Biker Mojo for Women

by Carol on August 15, 2008

Kick Start: A Cosmic Biker Babe\'s Guide to Life

What exactly is it that’s so cool about being a Biker Babe? This book will show you how to rev up your SheBiker energy to become a part of the philosophic and spiritual revolution of women in the Biker Age.

Buy it here

Book Review of Kick Start by Amy Ruth Tobol

When I fell in love with motorcycles and made the decision to learn to ride, I knew no women riders. I found out about women bikers by surfing the Internet. Some of the images I came across I had expected, that is, barely dressed buxom babes riding on the back of bikes. I expected these images because I came of age in the sixties and seventies when the phrase “women and motorcycles” meant women who were “fast” (i.e. promiscuous). They rode on the backs of motorcycles driven by macho, beer drinking bearded men whose lives seem to revolve around bars, brawls, and booty. I knew nothing about Bessie Springfield, or Dot Robinson, or any of the other women motorcyclists who rode in the front. What I knew about motorcycles growing up had nothing to do with me; I was female, a good girl, and destined for “better” things.

What I also discovered on the Internet, however, was that real women ride motorcycles, too. Other Internet images, and my discovery of the Sirens, provided me with different possibilities. These women represented the possibility that even if riding a motorcycle meant I’d be a “gender traitor” (Jones 89) that would be something to be proud of. They represented the realization of the kind of power, independence, and freedom that the women’s movement of the sixties and seventies had promised. They are the “shebikers” that Carol Setters chooses as her metaphor for liberation in her recently published self-help book, Kickstart: A Cosmic Biker Babe’s Guide to Life and Changing the Planet.

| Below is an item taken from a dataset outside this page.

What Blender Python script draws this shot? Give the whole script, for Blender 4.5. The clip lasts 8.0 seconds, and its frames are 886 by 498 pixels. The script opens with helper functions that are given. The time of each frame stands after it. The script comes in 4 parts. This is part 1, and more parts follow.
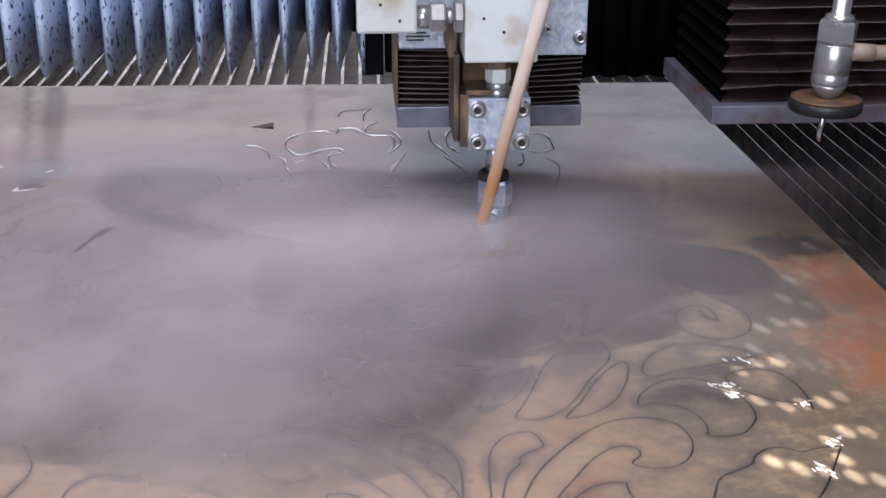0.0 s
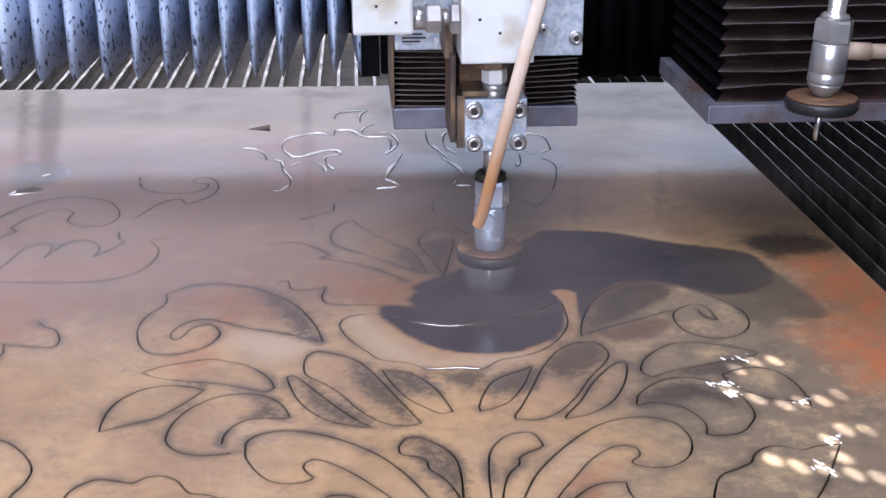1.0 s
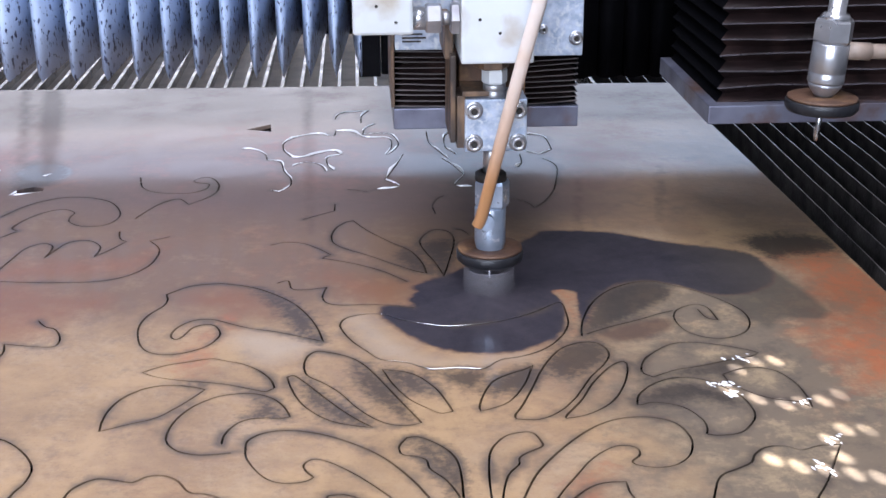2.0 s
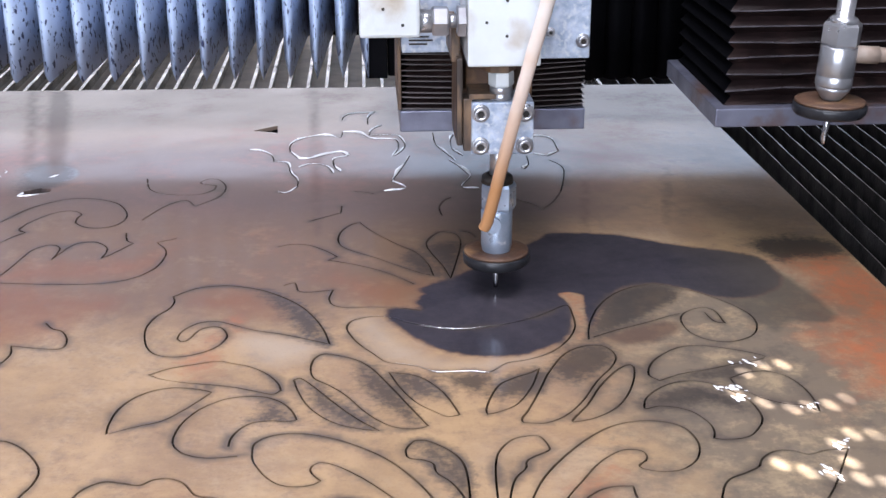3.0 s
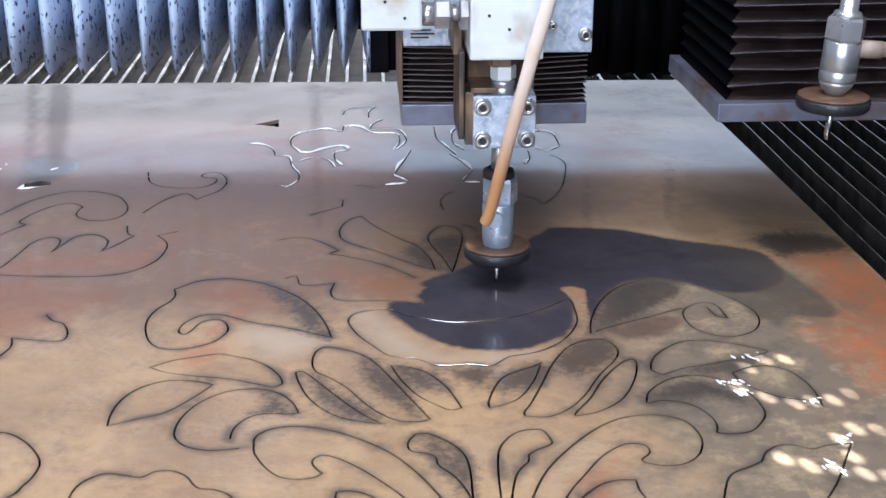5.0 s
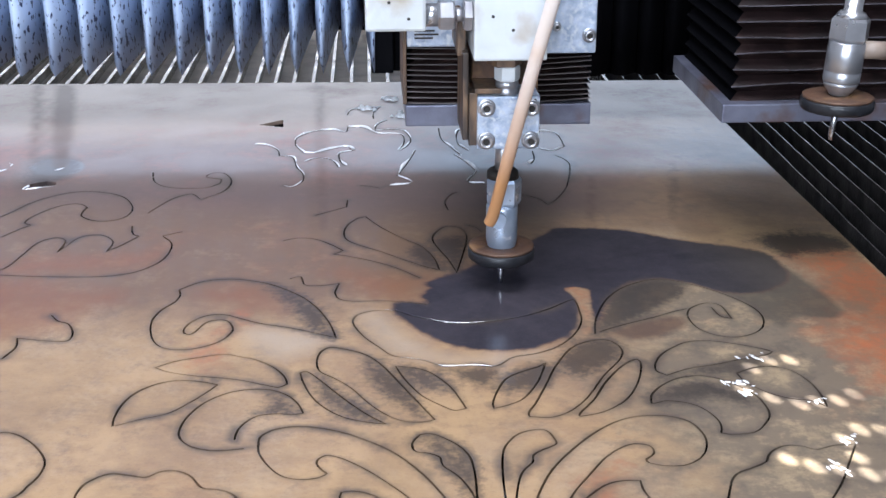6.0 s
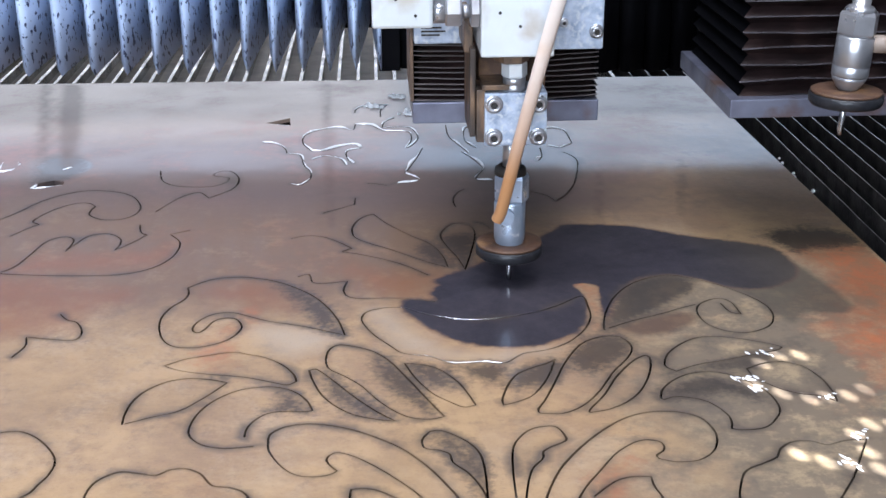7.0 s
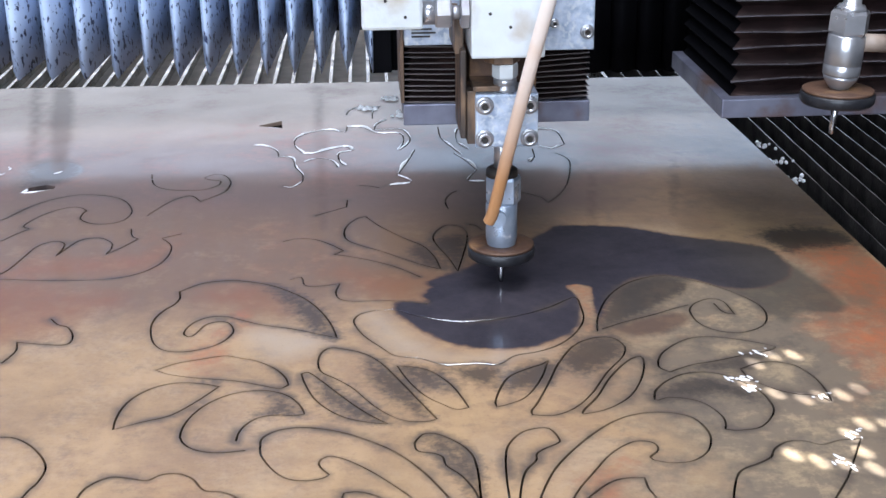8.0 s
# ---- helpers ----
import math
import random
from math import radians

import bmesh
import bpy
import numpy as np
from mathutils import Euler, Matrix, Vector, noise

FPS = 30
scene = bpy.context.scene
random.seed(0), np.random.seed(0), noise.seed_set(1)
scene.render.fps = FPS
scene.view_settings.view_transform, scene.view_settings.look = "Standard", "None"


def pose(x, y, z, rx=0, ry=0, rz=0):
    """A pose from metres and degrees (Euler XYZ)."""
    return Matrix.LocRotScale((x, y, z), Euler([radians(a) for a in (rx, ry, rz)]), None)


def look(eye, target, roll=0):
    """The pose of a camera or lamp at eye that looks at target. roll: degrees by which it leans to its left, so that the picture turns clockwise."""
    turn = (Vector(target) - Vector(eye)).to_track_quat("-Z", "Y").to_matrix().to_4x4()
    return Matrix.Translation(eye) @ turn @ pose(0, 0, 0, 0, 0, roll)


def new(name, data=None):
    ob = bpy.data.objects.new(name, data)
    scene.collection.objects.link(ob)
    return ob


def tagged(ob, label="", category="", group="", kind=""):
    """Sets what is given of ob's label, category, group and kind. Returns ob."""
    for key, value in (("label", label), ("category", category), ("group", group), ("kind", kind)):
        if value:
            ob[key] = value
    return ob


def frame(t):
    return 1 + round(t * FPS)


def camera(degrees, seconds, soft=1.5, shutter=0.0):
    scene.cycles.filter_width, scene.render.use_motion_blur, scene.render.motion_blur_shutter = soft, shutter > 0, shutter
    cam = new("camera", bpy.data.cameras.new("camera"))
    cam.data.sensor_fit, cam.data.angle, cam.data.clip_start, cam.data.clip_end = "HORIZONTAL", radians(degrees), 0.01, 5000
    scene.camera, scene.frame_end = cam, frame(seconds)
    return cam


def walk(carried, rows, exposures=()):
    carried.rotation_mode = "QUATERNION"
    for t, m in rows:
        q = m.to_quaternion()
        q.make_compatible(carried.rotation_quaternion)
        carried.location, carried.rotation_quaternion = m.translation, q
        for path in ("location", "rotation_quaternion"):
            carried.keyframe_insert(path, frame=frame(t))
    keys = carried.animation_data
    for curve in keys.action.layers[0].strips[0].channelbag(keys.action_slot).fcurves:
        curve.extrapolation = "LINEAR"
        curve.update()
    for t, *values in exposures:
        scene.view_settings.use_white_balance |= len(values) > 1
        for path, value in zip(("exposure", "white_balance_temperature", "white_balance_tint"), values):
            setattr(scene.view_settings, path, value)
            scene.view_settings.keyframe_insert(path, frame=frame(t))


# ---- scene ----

For Setters, the images of “shebiker” and “cosmic biker babe” capture the spirit and core of her approach to self-actualization and liberation: it takes courage to buck tradition and be yourself. Setters’s message may very well be aimed at women in the baby boomer generation who have occupied a difficult place in the evolution of gender roles. Many of us, particularly those from middle-class and white communities, who came of age in the sixties and seventies have straddled traditional gender roles of the fifties and the new ideas about gender of the eighties, nineties and beyond. Many of us can relate to Setters’s stories of women who have submerged their selves in dangerous, exhausting, or unsatisfying lives. Setters challenges us to embrace the “shebiker” within: “A person unafraid to take on the danger of being out there in the world with nothing but her will to survive and the ability to endure the ridicule of being different”. Embracing an authentic life, according to Setters, also means escaping from the “Land of the Consumer Zombies” in order to “love the world into a saving grace”. Living the lives we were meant to live can help save the world.

Possibly even more important than the advice Setters offers to women is her use of “shebiker” and “cosmic biker babe” as metaphors in celebration of being different, that is, strong, powerful, free women. Women motorcyclists, even more than male motorcyclists, have personified the courage of being different, of breaking out of traditional gender roles and expectations (see, for example, Ferrar). Until fairly recently, popular cultural images have created and perpetuated the notion that the only seat for aspiring female motorcyclists was on the back. Films such as The Wild One (1954), The Wild Angels (1966), The Cycle Savages (1969)and Easy Rider (1969) epitomize this representation.

More recent representations of women motorcyclists such as the “shebiker” of Kickstart are a significant departure from the past. Sasha Mullins’s “bikerlady” or Samantha Hatch’s “bikerbabe” website, where to be called a “bikerbabe” is a mark of respect, reflects these changes. Concurrently, there has been an explosion of travelogues, personal nonfiction and websites also written by women and celebrating the real lives of women motorcyclists (see Larsen, Dicks, Pierson, www.cyclewoman.com). Academic studies of real women motorcyclists energize these images by validating the confidence, sense of freedom, and control over life that riding a motorcycle can generate (McDonald-Walker, Jones).

Within this larger context, Setters’s “shebiker” is not simply a self-help book for self-actualization, but also a contribution to the growing stable of positive images of women motorcyclists. As Setters illustrates, positive representations of women motorcyclists can be powerful and transformative metaphors for women stuck in uncomfortable lives. Whether the advice Setters offers leads to learning to ride a motorcycle, ditching a destructive relationship, or changing jobs, any avenue that will encourage women to lead more authentic lives and “love the world into a saving grace” is to be applauded.